## Task description
Your copy of the material below should match it exactly, except that it holds no pictures.

[START]

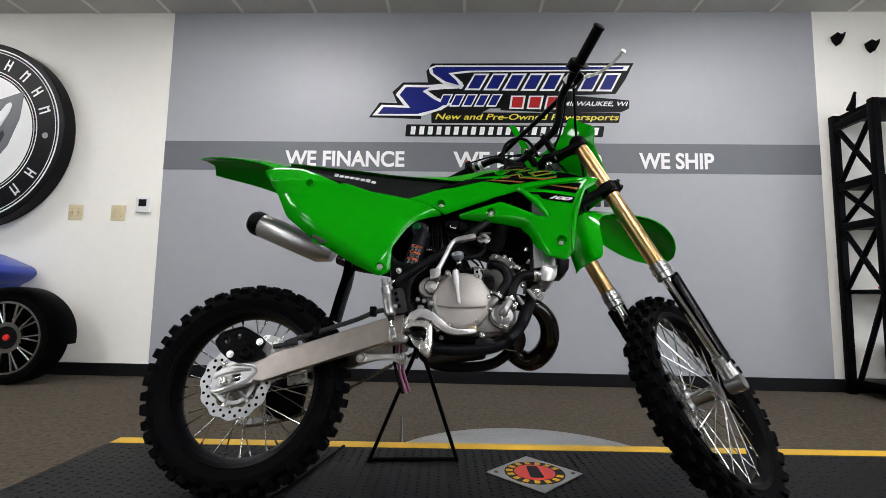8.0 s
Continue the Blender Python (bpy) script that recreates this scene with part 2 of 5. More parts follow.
def words(text, width, height, material, name, parent, m, shear=0.0, depth=0.002, bold=0.0, label="", space=1.0):
    """Lettering of a given width and height, its lower left corner at m, facing m's own z."""
    cu = bpy.data.curves.new("letters", "FONT")
    cu.body = text
    cu.shear, cu.offset, cu.space_character = shear, bold, space
    tmp = bpy.data.objects.new("letters", cu)
    scene.collection.objects.link(tmp)
    dg = bpy.context.evaluated_depsgraph_get()
    me = bpy.data.meshes.new_from_object(tmp.evaluated_get(dg))
    bpy.data.objects.remove(tmp)
    bm = bmesh.new()
    bm.from_mesh(me)
    bpy.data.meshes.remove(me)
    for f in bm.faces:
        f.smooth = False
    for e in bm.edges:
        e.smooth = False
    xs, ys = [v.co.x for v in bm.verts], [v.co.y for v in bm.verts]
    sx, sy = width / (max(xs) - min(xs)), height / (max(ys) - min(ys))
    for v in bm.verts:
        v.co = ((v.co.x - min(xs)) * sx, (v.co.y - min(ys)) * sy, 0)
    ex = bmesh.ops.extrude_face_region(bm, geom=bm.faces[:])
    bmesh.ops.translate(bm, verts=[g for g in ex["geom"] if isinstance(g, bmesh.types.BMVert)], vec=(0, 0, depth))
    return part(name, bm, material, parent, label, 0, m)


# ---- the showroom: the printed wall runs nearly along the bike ----
WM = pose(0, 2.2472, 0, 0, 0, 0.8423)
FLOOR_Z, CEIL_Z = -0.13, 2.83
X0, X1, Y1 = -7.0, 6.6, -7.5


def setting(name, bm, material, label, category, m=WM, smooth=0):
    ob = done(bm, name, material, None, smooth)
    ob.matrix_world = m
    return tagged(ob, label, category, kind="structure")


setting("floor", box(X0, X1, Y1, 0.2, FLOOR_Z - 0.1, FLOOR_Z), CARPET, "brown speckled low-pile carpet floor of a showroom", "floor")
setting("wall_north", box(X0, X1, 0.0, 0.15, FLOOR_Z, CEIL_Z), WALL_WHITE, "white painted wall behind the motorcycle display", "wall")
PANEL_U0, PANEL_U1 = -1.79, 3.37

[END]

## Exercise solution
8.0 s
Continue the Blender Python (bpy) script that recreates this scene with part 2 of 5. More parts follow.
def words(text, width, height, material, name, parent, m, shear=0.0, depth=0.002, bold=0.0, label="", space=1.0):
    """Lettering of a given width and height, its lower left corner at m, facing m's own z."""
    cu = bpy.data.curves.new("letters", "FONT")
    cu.body = text
    cu.shear, cu.offset, cu.space_character = shear, bold, space
    tmp = bpy.data.objects.new("letters", cu)
    scene.collection.objects.link(tmp)
    dg = bpy.context.evaluated_depsgraph_get()
    me = bpy.data.meshes.new_from_object(tmp.evaluated_get(dg))
    bpy.data.objects.remove(tmp)
    bm = bmesh.new()
    bm.from_mesh(me)
    bpy.data.meshes.remove(me)
    for f in bm.faces:
        f.smooth = False
    for e in bm.edges:
        e.smooth = False
    xs, ys = [v.co.x for v in bm.verts], [v.co.y for v in bm.verts]
    sx, sy = width / (max(xs) - min(xs)), height / (max(ys) - min(ys))
    for v in bm.verts:
        v.co = ((v.co.x - min(xs)) * sx, (v.co.y - min(ys)) * sy, 0)
    ex = bmesh.ops.extrude_face_region(bm, geom=bm.faces[:])
    bmesh.ops.translate(bm, verts=[g for g in ex["geom"] if isinstance(g, bmesh.types.BMVert)], vec=(0, 0, depth))
    return part(name, bm, material, parent, label, 0, m)


# ---- the showroom: the printed wall runs nearly along the bike ----
WM = pose(0, 2.2472, 0, 0, 0, 0.8423)
FLOOR_Z, CEIL_Z = -0.13, 2.83
X0, X1, Y1 = -7.0, 6.6, -7.5


def setting(name, bm, material, label, category, m=WM, smooth=0):
    ob = done(bm, name, material, None, smooth)
    ob.matrix_world = m
    return tagged(ob, label, category, kind="structure")


setting("floor", box(X0, X1, Y1, 0.2, FLOOR_Z - 0.1, FLOOR_Z), CARPET, "brown speckled low-pile carpet floor of a showroom", "floor")
setting("wall_north", box(X0, X1, 0.0, 0.15, FLOOR_Z, CEIL_Z), WALL_WHITE, "white painted wall behind the motorcycle display", "wall")
PANEL_U0, PANEL_U1 = -1.79, 3.37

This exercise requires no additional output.